Maintaining an Emotional Connection
Key to retaining a top-notch workforce is to make sure that associates remain personally invested in their jobs.
“Supporting employees every day in a way that’s easy, personalized and relevant means employees feel engaged at work,” observes Leaman. “Feeling supported and engaged is directly impactful to the sector’s increasing focus on customer experience (CX) as a point of differentiation. Disengaged associates aren’t particularly invested in bringing the CX strategy to life.”
She adds: “Grocery retailers need to focus on increasing the emotional connection employees have to the organization to keep them from leaving. Rather than recruit and select candidates just based on their existing knowledge or experience, grocers should be looking for candidates who are good fits for the culture.”
Moreover, this commitment must come straight from the top.
“Change starts at the corporate level,” says Nichols. “Executive teams must not only believe that it is important to have a highly engaged workforce and a strong workplace culture, they need to understand that a focus on people, culture and work-life balance is a sound business strategy and the path to future success.”
One of the chief ways that a grocer can support employees is by “investing in ongoing development so associates feel confident and equipped with the knowledge to do the right things on the front lines every day,” advises Leaman, who notes that once a grocer has hired those candidates who are a good cultural fit, “they must evolve their training strategy to quickly and efficiently help them learn not just the fundamentals of their role, but understand their larger significance to the organization’s mission, vision and values. This training strategy should … become part of everyday work, so associates can remain agile as the organization continues to evolve their business to meet customer needs.”
Nichols agrees that, due to the changing nature of the business, “grocers need a nimble workforce that’s willing and able to adapt. For example, if a grocer decides to start developing meal kits, they need the right staff in place – from the leadership team all the way down to the front-line employee that’s charged with assembling the kit. They also need to have a strong change management practice in place to ensure success when implementing these changes.”
Once engaged, employees are poised to acquire various valuable skills.
“Software solutions that involve microlearning, adaptive learning, enhanced communication and manager coaching capabilities are critical to making sure associates are ready to deliver a new type of grocery experience,” says Leaman. “And, by focusing on the needs of each associate through these strategies, grocers can improve their retention and further strengthen their ability to deliver on their experience goals – for both employees and customers – over the long term.”
She offers the following training suggestions to employers: “Evolve the associate experience incrementally so current associates have the opportunity to develop the knowledge and skills that will be required to be successful in the business as it changes. Build an associate experience that can efficiently upskill the right people and support their individual needs through continuous learning and mitigate the impact of turnover on the customer experience. Leverage a wide range of data to proactively identify critical performance gaps and embrace an agile, continuous training approach to address … concerns before they become problems. Focus on the roles of store managers, who are the front-line support every day and can make or break an associate experience.”

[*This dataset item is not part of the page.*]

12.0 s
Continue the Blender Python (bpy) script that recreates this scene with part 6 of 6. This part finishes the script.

The bottom line, according to Nichols: “Opportunity for change and growth within a shifting market is more accessible to grocers that have already assembled an effective workforce.”

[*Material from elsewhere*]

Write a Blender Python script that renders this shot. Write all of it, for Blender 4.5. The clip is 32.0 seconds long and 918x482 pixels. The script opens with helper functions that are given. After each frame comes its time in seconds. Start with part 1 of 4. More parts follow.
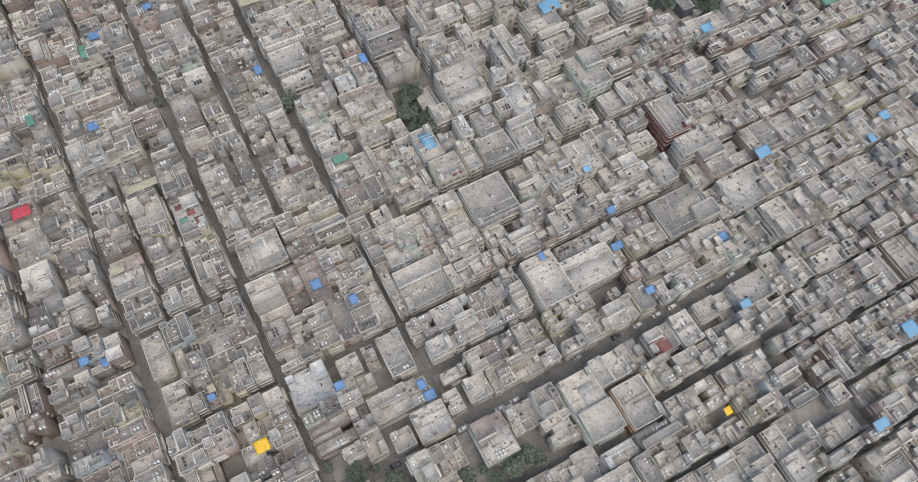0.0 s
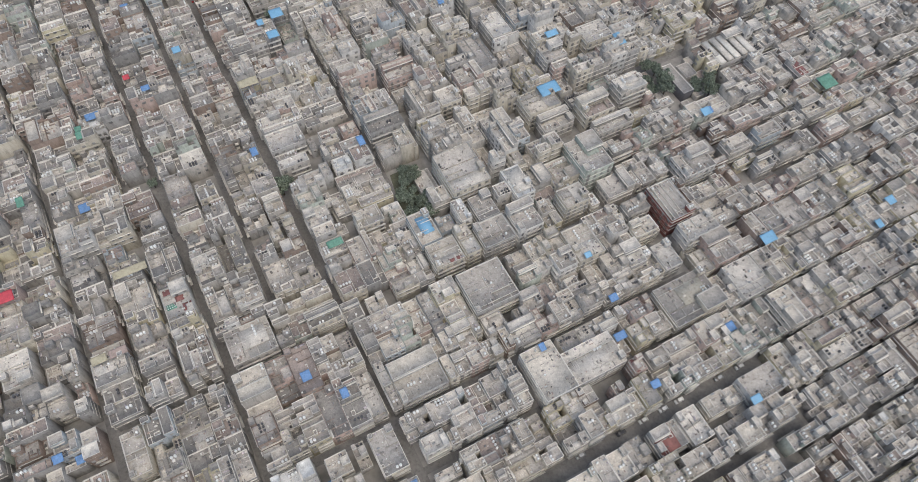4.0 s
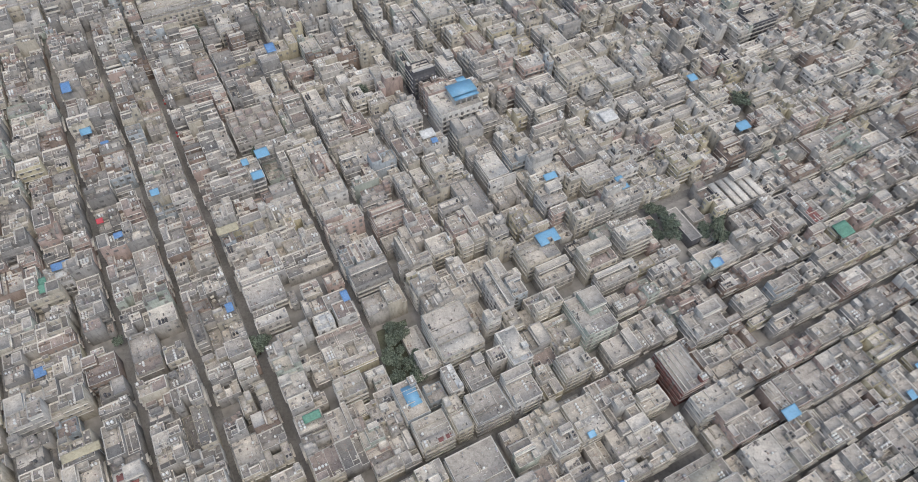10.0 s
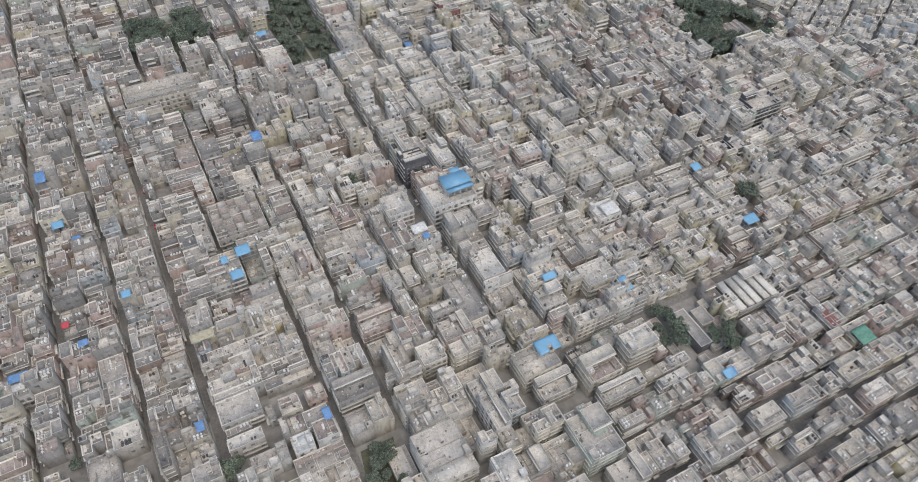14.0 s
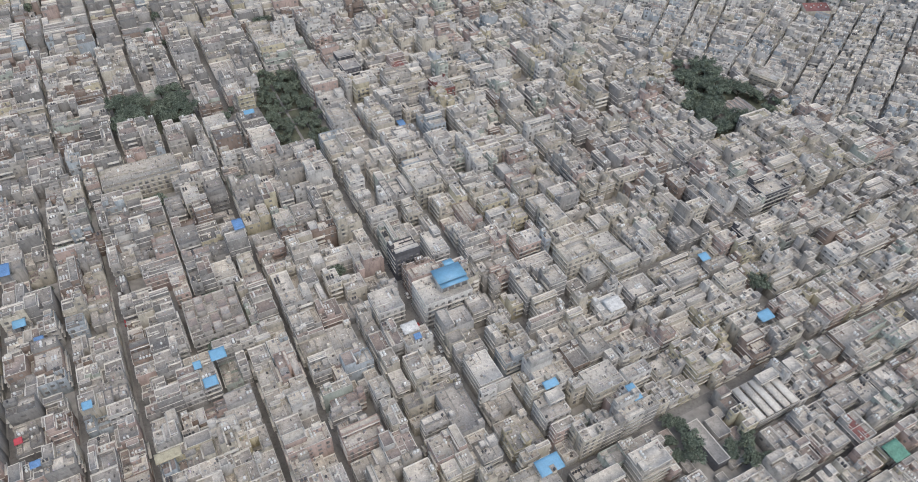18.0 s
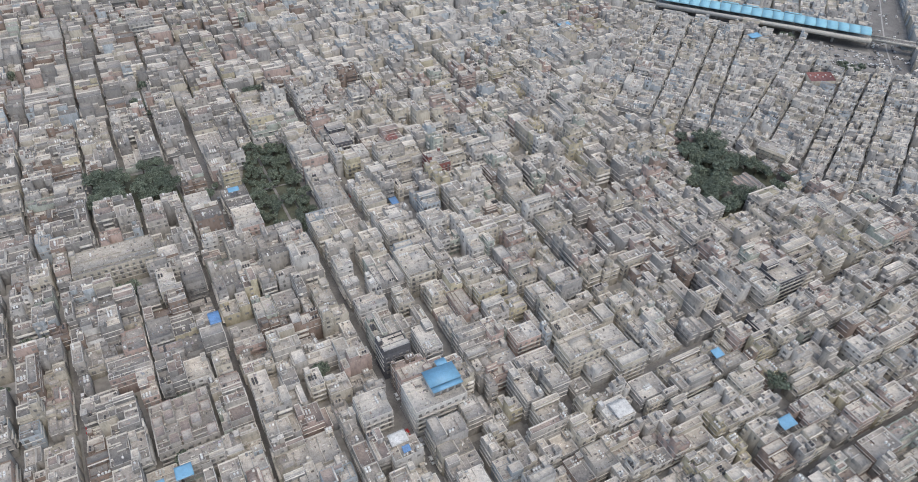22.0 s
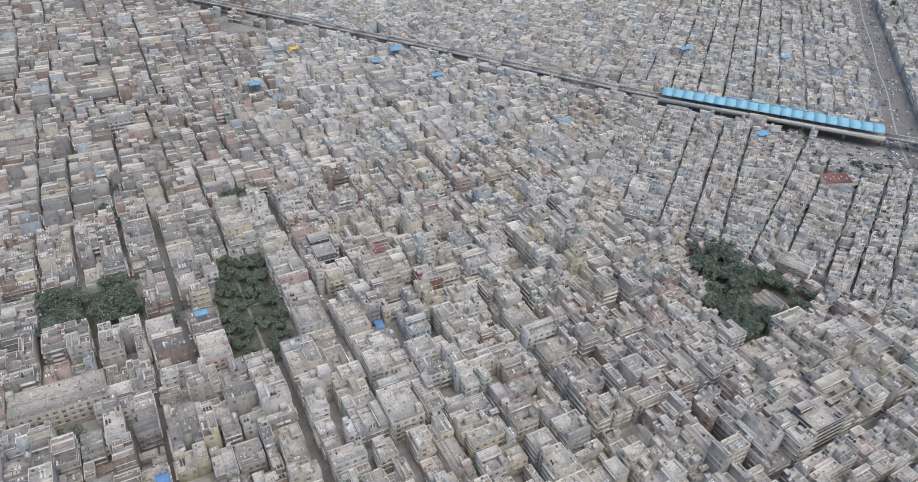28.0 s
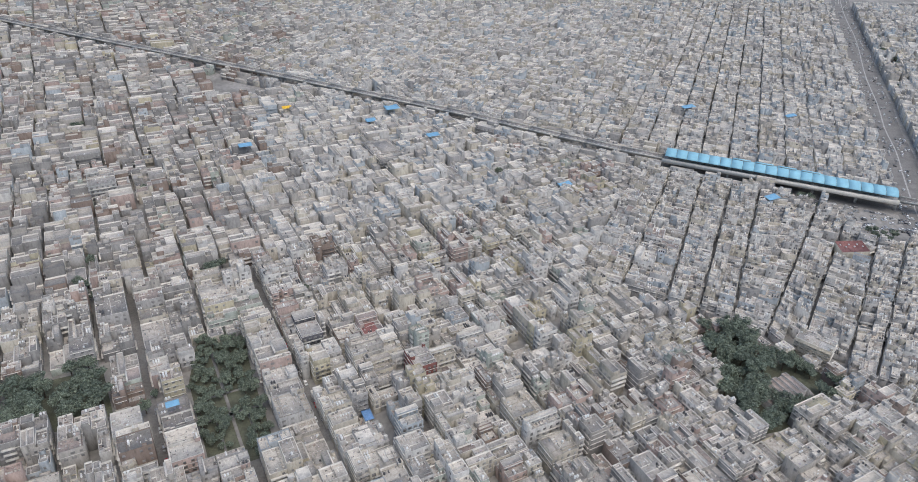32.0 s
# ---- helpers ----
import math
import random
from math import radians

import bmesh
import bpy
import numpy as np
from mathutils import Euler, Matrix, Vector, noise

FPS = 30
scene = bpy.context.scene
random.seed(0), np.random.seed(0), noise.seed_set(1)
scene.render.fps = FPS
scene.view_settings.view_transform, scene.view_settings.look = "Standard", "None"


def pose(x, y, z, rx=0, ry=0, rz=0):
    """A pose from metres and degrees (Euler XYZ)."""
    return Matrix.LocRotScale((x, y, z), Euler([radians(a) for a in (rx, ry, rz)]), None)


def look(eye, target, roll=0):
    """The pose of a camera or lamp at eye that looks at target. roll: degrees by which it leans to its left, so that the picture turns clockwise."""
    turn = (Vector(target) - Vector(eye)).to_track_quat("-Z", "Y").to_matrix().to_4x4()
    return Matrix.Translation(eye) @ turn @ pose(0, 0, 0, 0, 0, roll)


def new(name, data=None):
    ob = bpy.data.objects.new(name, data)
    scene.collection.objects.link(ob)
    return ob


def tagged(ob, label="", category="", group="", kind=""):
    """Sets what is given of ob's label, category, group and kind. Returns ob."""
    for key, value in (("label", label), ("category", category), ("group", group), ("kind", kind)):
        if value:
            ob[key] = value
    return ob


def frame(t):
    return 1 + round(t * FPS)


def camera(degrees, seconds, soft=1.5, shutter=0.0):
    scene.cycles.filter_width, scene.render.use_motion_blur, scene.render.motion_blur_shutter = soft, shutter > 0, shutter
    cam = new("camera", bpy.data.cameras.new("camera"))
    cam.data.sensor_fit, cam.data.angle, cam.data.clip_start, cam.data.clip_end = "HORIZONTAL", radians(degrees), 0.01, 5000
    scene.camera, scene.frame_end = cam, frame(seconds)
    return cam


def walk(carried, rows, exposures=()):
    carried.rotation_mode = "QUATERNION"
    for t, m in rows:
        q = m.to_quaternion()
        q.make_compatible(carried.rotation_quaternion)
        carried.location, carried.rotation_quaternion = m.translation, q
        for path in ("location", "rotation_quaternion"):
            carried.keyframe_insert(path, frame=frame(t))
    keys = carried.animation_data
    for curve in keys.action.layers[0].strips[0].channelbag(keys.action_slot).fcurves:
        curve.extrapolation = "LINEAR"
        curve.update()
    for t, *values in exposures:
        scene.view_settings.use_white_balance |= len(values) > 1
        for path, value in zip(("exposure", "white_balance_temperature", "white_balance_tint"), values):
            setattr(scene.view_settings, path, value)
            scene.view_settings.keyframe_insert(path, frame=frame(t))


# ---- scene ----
cam = camera(67.0, 32.0, soft=0.95)
# seconds, place in metres, turn in degrees
ROWS = [
    (0, 0.00, 0.00, 266.00, 25.501, -1.141, -0.169),
    (1, 0.22, 1.33, 264.66, 26.935, -1.168, -0.105),
    (2, 0.57, 3.91, 263.67, 28.276, -1.184, -0.031),
    (3, 1.03, 7.74, 263.02, 29.523, -1.189, 0.053),
    (4, 1.62, 12.82, 262.72, 30.676, -1.183, 0.149),
    (5, 2.32, 19.09, 262.73, 31.741, -1.168, 0.254),
    (6, 3.08, 26.22, 262.94, 32.748, -1.151, 0.360),
    (7, 3.87, 33.85, 263.19, 33.730, -1.143, 0.456),
    (8, 4.64, 41.58, 263.35, 34.723, -1.151, 0.533),
    (9, 5.33, 49.13, 263.29, 35.755, -1.181, 0.580),
    (10, 5.94, 56.53, 263.03, 36.821, -1.231, 0.601),
    (11, 6.44, 63.90, 262.60, 37.911, -1.293, 0.601),
    (12, 6.84, 71.36, 262.04, 39.013, -1.362, 0.583),
    (13, 7.12, 78.99, 261.39, 40.117, -1.432, 0.553),
    (14, 7.33, 86.75, 260.72, 41.214, -1.501, 0.515),
    (15, 7.51, 94.57, 260.09, 42.296, -1.569, 0.474),
    (16, 7.71, 102.35, 259.55, 43.355, -1.634, 0.434),
    (17, 7.96, 110.07, 259.16, 44.385, -1.694, 0.397),
    (18, 8.27, 117.77, 258.89, 45.388, -1.751, 0.368),
    (19, 8.64, 125.55, 258.73, 46.367, -1.804, 0.348),
    (20, 9.07, 133.51, 258.64, 47.328, -1.852, 0.339),
    (21, 9.55, 141.70, 258.60, 48.274, -1.896, 0.342),
    (22, 10.06, 150.06, 258.59, 49.210, -1.936, 0.354),
    (23, 10.59, 158.47, 258.59, 50.141, -1.972, 0.369),
    (24, 11.11, 166.84, 258.60, 51.073, -2.006, 0.380),
    (25, 11.61, 175.09, 258.59, 52.008, -2.037, 0.384),
    (26, 12.09, 183.23, 258.57, 52.946, -2.064, 0.381),
    (27, 12.54, 191.31, 258.55, 53.886, -2.088, 0.372),
    (28, 12.98, 199.36, 258.53, 54.824, -2.108, 0.359),
    (29, 13.40, 207.42, 258.53, 55.759, -2.122, 0.342),
    (30, 13.81, 215.50, 258.55, 56.691, -2.133, 0.322),
    (31, 14.20, 223.59, 258.57, 57.619, -2.138, 0.299),
    (32, 14.57, 231.70, 258.62, 58.545, -2.139, 0.273),
]
walk(cam, [(t, pose(x, y, z, rx, ry, rz)) for t, x, y, z, rx, ry, rz in ROWS],
     exposures=[(0.0, 0.21, 6480, 7), (12.0, 0.22, 6420, 7), (32.0, 0.25, 6190, 8)])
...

Along with the aforementioned strategies for improving the retail workforce, companies must enable underrepresented groups, such as women, to reach their full potential.
A major obstacle to achieving this sort of inclusion, however, is that such traits as empathy, humility, vulnerability, a willingness to collaborate and strong communication skills, which enable “diverse teams [to] perform their best, … aren’t always valued in the workplace,” explains Sarah Alter, CEO of Chicago-based Network of Executive Women, a leadership organization serving the retail, consumer goods, financial services and technology industries.
In response to this reality, the Network of Executive Women created a Blueprint for Gender Equality spotlighting five key areas that must be addressed to achieve gender parity in the workplace.
“The first is leadership – it all starts at the top – from the makeup of your board or c-suite to the vocal advocacy of senior leaders and the commitment of resources to ensure the company is one in which everyone can succeed,” notes Alter. “Second is corporate culture, and the elimination of conscious and unconscious bias, and practicing conscious inclusion. Third is accountability – what gets measured gets done. This means measuring the representation of underrepresented groups, goal setting, action planning, transparency and benchmarking. This includes the work it takes to reach pay parity.
Continues Alter: “The fourth area is employee development – this includes inclusive recruiting and making sure everyone can thrive. For women especially, sponsorship is key, because they are less likely than men to have sponsors who put them in positions to succeed and advance to the next level. The final area of action [that] companies must take is work flexibility – always a struggle for retail jobs – but there is room for job-aligned and family-friendly policies, formal and informal, that help employees through life and career pivot points.”
What will be the outcome of such radical changes? Pointing to “piles of research,” Alter doesn’t hesitate in her response: “Diverse thinking, experiences and perspectives drive innovation and profits.” Prueitt wholeheartedly agrees, adding, “The best ideas happen when diverse perspectives come to the table.”
And that’s really what it’s all about: enabling the grocery business to thrive, now and in the future.
“In short, a well-trained, technology-enabled and engaged workforce can be an incredible differentiator to not only recruit and retain a highly effective workforce, but drive customer satisfaction and repeat business in grocery,” observes Nichols. “After all, if workers are engaged, happy, empowered, trained and have the tools to do their job well, that sense of engagement and positivity will be reflected in the way they interact with customers and the experience they provide. It’s a virtuous cycle.”